Comprehensive plan may address Centre Region’s affordable housing dearth

The Centre Region could take a broader approach to addressing affordable housing across all communities as part of the housing chapter in the latest update to the comprehensive plan.

Discussion of creating a regional policy on affordable housing or a regional housing authority was part of a joint meeting earlier this month between the Council of Governments Transportation and Land Use Committee and the Centre Regional Planning Commission.

Those two groups, and municipal planners and planning commissions, have worked with staff to update the comprehensive plan, a guide for local officials in making future development decisions in the region. Next, municipal boards will receive the draft plan for initial review.

The document also covers community services and facilities, land use, transportation, economic development and environmental resources.

In the draft of the housing chapter, one policy would “encourage municipalities to adopt a regional policy that distributes new affordable housing equitably throughout the community.”

Comments from the various committees and boards helped tweak that with provisions to study providing municipal funds to local land trusts that acquire and administer affordable housing, and to investigate regional strategies before actually creating a new entity.

College Township Councilman Dan Klees said he thinks his group is supportive of those ideas.

“We feel it’s not just a municipal issue, it’s a regional issue,” he said. “If there are willing participants, we’d like to see that addressed.”
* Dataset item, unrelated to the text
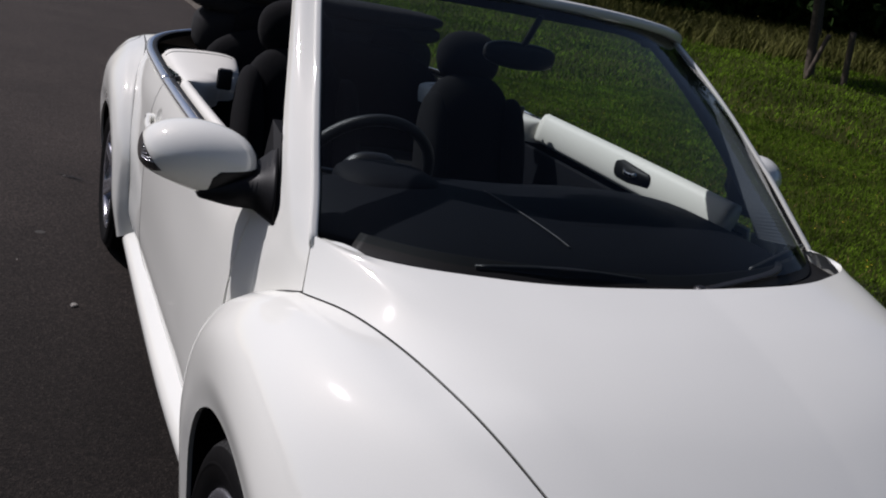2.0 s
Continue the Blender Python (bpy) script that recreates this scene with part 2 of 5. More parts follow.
def blob(rx, ry, rz, at, p=2.0, nu=32, nv=20, turn=None):
    """A rounded cushion-like body: a superellipsoid."""
    def pw(v, e):
        return math.copysign(abs(v) ** e, v)
    verts, faces = [], []
    e = 2.0 / p
    for j in range(nv + 1):
        b = -math.pi / 2 + math.pi * j / nv
        for i in range(nu):
            a = 2 * math.pi * i / nu
            verts.append((rx * pw(math.cos(b), e) * pw(math.cos(a), e), ry * pw(math.cos(b), e) * pw(math.sin(a), e), rz * pw(math.sin(b), e)))
    for j in range(nv):
        for i in range(nu):
            faces.append((j * nu + i, j * nu + (i + 1) % nu, (j + 1) * nu + (i + 1) % nu, (j + 1) * nu + i))
    bm = mesh_of(verts, faces)
    bmesh.ops.remove_doubles(bm, verts=bm.verts[:], dist=1e-5)
    if turn is not None:
        bmesh.ops.transform(bm, matrix=turn, verts=bm.verts[:])
    bmesh.ops.translate(bm, vec=at, verts=bm.verts[:])
    return bm


def mirrored(bm):
    """The same for the car's left side."""
    for v in bm.verts:
        v.co.x *= -1
    bmesh.ops.reverse_faces(bm, faces=bm.faces[:])
    return bm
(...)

State College Borough Councilman Tom Daubert suggested caution, saying he doesn’t want to run into legal issues that could lessen the federal support received by the borough’s Community Land Trust and first-time homebuyer programs.

“I don’t want to see them eliminated or taken over,” he said. “I see nothing wrong with studying affordable housing on a regional basis, but to have a regional authority, I don’t agree with that.”

Klees argued that it doesn’t make sense to end up with five housing authorities and that he hopes the borough will remain open-minded. CRPC and State College Planning Commission member Jon Eich added that a regional authority could exist without the borough’s participation.

“The intent here to just to identify strategies,” said regional planner D.J. Liggett. “We haven’t studied them yet.”

Liggett explained that another housing issue involves protecting single-family neighborhoods from the impact of conversions to rental housing, an issue that has prompted discussion of student housing. She said one suggestion is to study student housing’s impact on housing generally, and to consider Penn State’s role in providing additional on-campus housing to address enrollment increases.

Steve Watson, CRPC chairman and Penn State representative, said those are different issues and that on-campus housing is more expensive than off-campus housing.

“If the assumption is the university building more housing will make housing more affordable for the rest of the community, I don’t know if that’s fact,” he said. “It’s kind of a nebulous connection I see right now.”

Liggett said she’s not suggesting Penn State should build more housing, but that officials and the university should work together on how to address the issue.

CRPC and Ferguson Township Planning Commissioner Kevin Abbey said “metrics” is key, and that statistics can speak to the impact, and if student housing pays for itself.